Supreme Court Hands Corporate Whistleblowers a Setback

May 16, 2011

The U.S. Supreme Court has handed corporate whistleblowers a setback with a 5-3 ruling that they cannot bring lawsuits on the basis of information they get from a Freedom of Information Act request.

The court reversed a federal appeals court ruling that was in favor of a former Schindler Elevator Corp. employee, Daniel Kirk, who sued the company under the federal False Claims Act.

Kirk alleged that Schindler submitted hundreds of false claims about veterans it employed to the Department of Labor for payment under its federal contracts and that the company did not comply with proper reporting requirements.

Kirk based his charges on information his wife obtained through FOIA requests.

The False Claims Act includes a public disclosure bar that forecloses private parties from bringing suits to recover falsely or fraudulently obtained federal payments where those suits are “based upon the public disclosure of allegations or transactions in a criminal, civil, or administrative hearing, in a congressional, administrative, or Government Accounting Office report, hearing, audit, or investigation, or from the news media.”

The District Court concluded that the False Claim Act’s public disclosure bar deprived it of jurisdiction in the case because Kirk’s allegations were based on information disclosed in a government report or investigation, namely the government’s responses to his wife’s FOIA requests. But the Second Circuit vacated and remanded, holding, in effect, that an agency’s response to a FOIA request was neither a “report” nor an “investigation” as set forth by the public disclosure bar.

Now the Supreme Court has ruled along with the District Court, finding that information obtained from FOIA requests qualifies as a “report” under the False Claim Act’s public disclosure restriction.

Kirk, himself a Vietnam veteran, did not specify the amount of damages he sought on behalf of the United States, but he asserted that the value of Schindler’s covered contracts exceeded $100 million. A whistleblower can receive between 25 percent and 30 percent of the proceeds of an action.

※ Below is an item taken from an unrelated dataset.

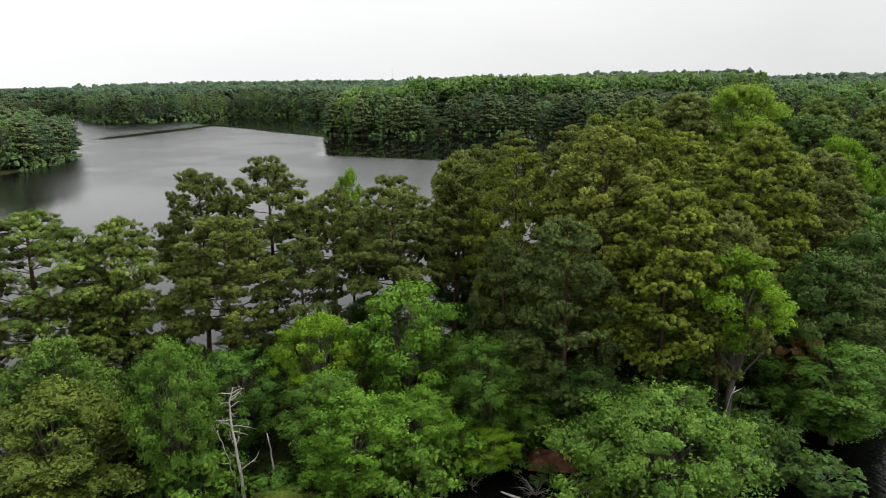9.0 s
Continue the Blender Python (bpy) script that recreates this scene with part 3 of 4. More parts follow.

Justice Clarence Thomas delivered the majority opinion, joined by Chief Justice John G. Roberts and Justices Antonin Scalia, Anthony M. Kennedy and Samuel Alito. Justice Ruth Ginsburg filed a dissent, in which Justices Stephen Breyer and Sonia Sotomayor joined.

In her dissent, Ginsburg wrote that Kirk sought corroboration for his suspicions in the FIOA information. The decision, she wrote, “weakens the force of the FCA as a weapon against fraud” by government contractors.

Justice Elena Kagan did not participate in the case.